Muhammad Ali gegen 65 Europäer

Auf der Klimakonferenz in Lyon wird mit mehr Problembewusstsein verhandelt. Europäer präsentieren gute Vorschläge, sind aber unflexibel. USA hinken beim Klimaschutz hinterher und wollen Wälder im Ausland als CO2-Senken anerkannt haben

von MAIKE RADEMAKER

Pünktlich zu der europäischen Debatte über Sinn und Unsinn hoher Benzinpreise begann gestern im französischen Lyon offiziell die Klimaschutz-Konferenz der Vereinten Nationen. Auf dieser letzten Tagung vor der entscheidenden Klimaschutzkonferenz COP 6 im November in Den Haag wollen über 2.000 staatliche und nichtstaatliche Vertreter aus 150 Ländern erneut versuchen, in heiklen Punkten eine Einigung zu finden. Zentrale Punkte der Konferenz, die vergangene Woche mit informellen Gesprächen angefangen hatte, sind die Sanktionen, die angewendet werden sollen, wenn Länder ihre Klimaziele nicht verwirklichen, und die Frage, wie neu gepflanzte Wälder – die Kohlendioxid binden – in den Industrieländern auf das Klimaziel angerechnet werden.

Den Verhandelnden attestierte Christoph Bals von der Entwicklungsorganisation Germanwatch ein zu früher vergleichsweise „erhöhtes Problembewusstsein“. So sei das Verhandlungsdokument über die Anrechnung der Wälder als Kohlendioxidsenken von 100 auf 10 Seiten geschrumpft. „Gleichzeitig haben aber auch alle Länder dazugelernt, wenn es um Strategien geht, wie Beschlüsse torpediert werden können“, sagte Bals. Weiterhin versuchten vor allem die erdölexportierenden Länder wie Saudi-Arabien, mögliche Beschlussfassungen zu blockieren. Die Europäische Union, die mit 65 Delegierten zur Konferenz anreisten, wies laut Bals zwar ein starkes Positionspapier auf, sei aber in den Verhandlungen wenig flexibel. „Die Delegation reagiert auf Attacken der USA wie auf einen Schlag des jungen Muhammad Ali – sie denken nach, wo es jetzt weh tut, während der Kontrahent schon wieder ausholt“, beschrieb Bals das Problem der Europäer. Diese möchten sich gerne mit den USA, Kanada und Japan darauf einigen, dass die Hälfte der angestrebten Reduktionsziele durch Maßnahmen im eigenen Land erzielt werden.
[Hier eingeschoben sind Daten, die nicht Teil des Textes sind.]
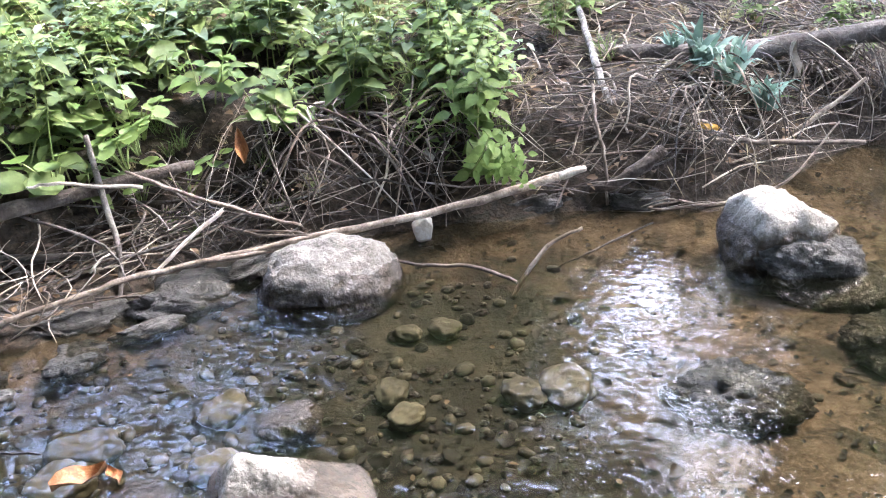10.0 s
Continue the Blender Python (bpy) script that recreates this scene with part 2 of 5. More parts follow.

Bundesumweltminister Jürgen Trittin hatte zum Auftakt der Gespräche die USA aufgefordert, ihre Gesprächsverweigerung zu überdenken und konstruktive Vorschläge zu den europäischen Vorschlägen zu machen. Die USA haben ihren Ausstoß gefährlicher Treibhausgase laut dem UN-Sekretariat für die Klimakonvention nicht im Griff: Sie liegen weit über dem Niveau von 1990. Nach dem Kioto-Protokoll müssen die USA ihre Emissionen bis 2010 um sieben Prozent senken. Die USA wollen deshalb im Protokoll festhalten, dass auch die Anpflanzung von Wäldern im Ausland auf die Reduzierung angerechnet wird.

Offen ist noch, welche Sanktionen gegenüber nachlässigen Klimaschützern eingeführt werden sollen. Im Gespräch sind Bußgelder oder die Zurücklegung von Emissionsrechten wie eine Art Kredit. „Wenn man sich wirklich auf Sanktionen einigen kann, gibt es damit neben der Welthandelsorganisation das erste stringente Durchsetzungssystem gegenüber Staaten“, erläuterte Anja Köhne vom Deutschen Naturschutzring.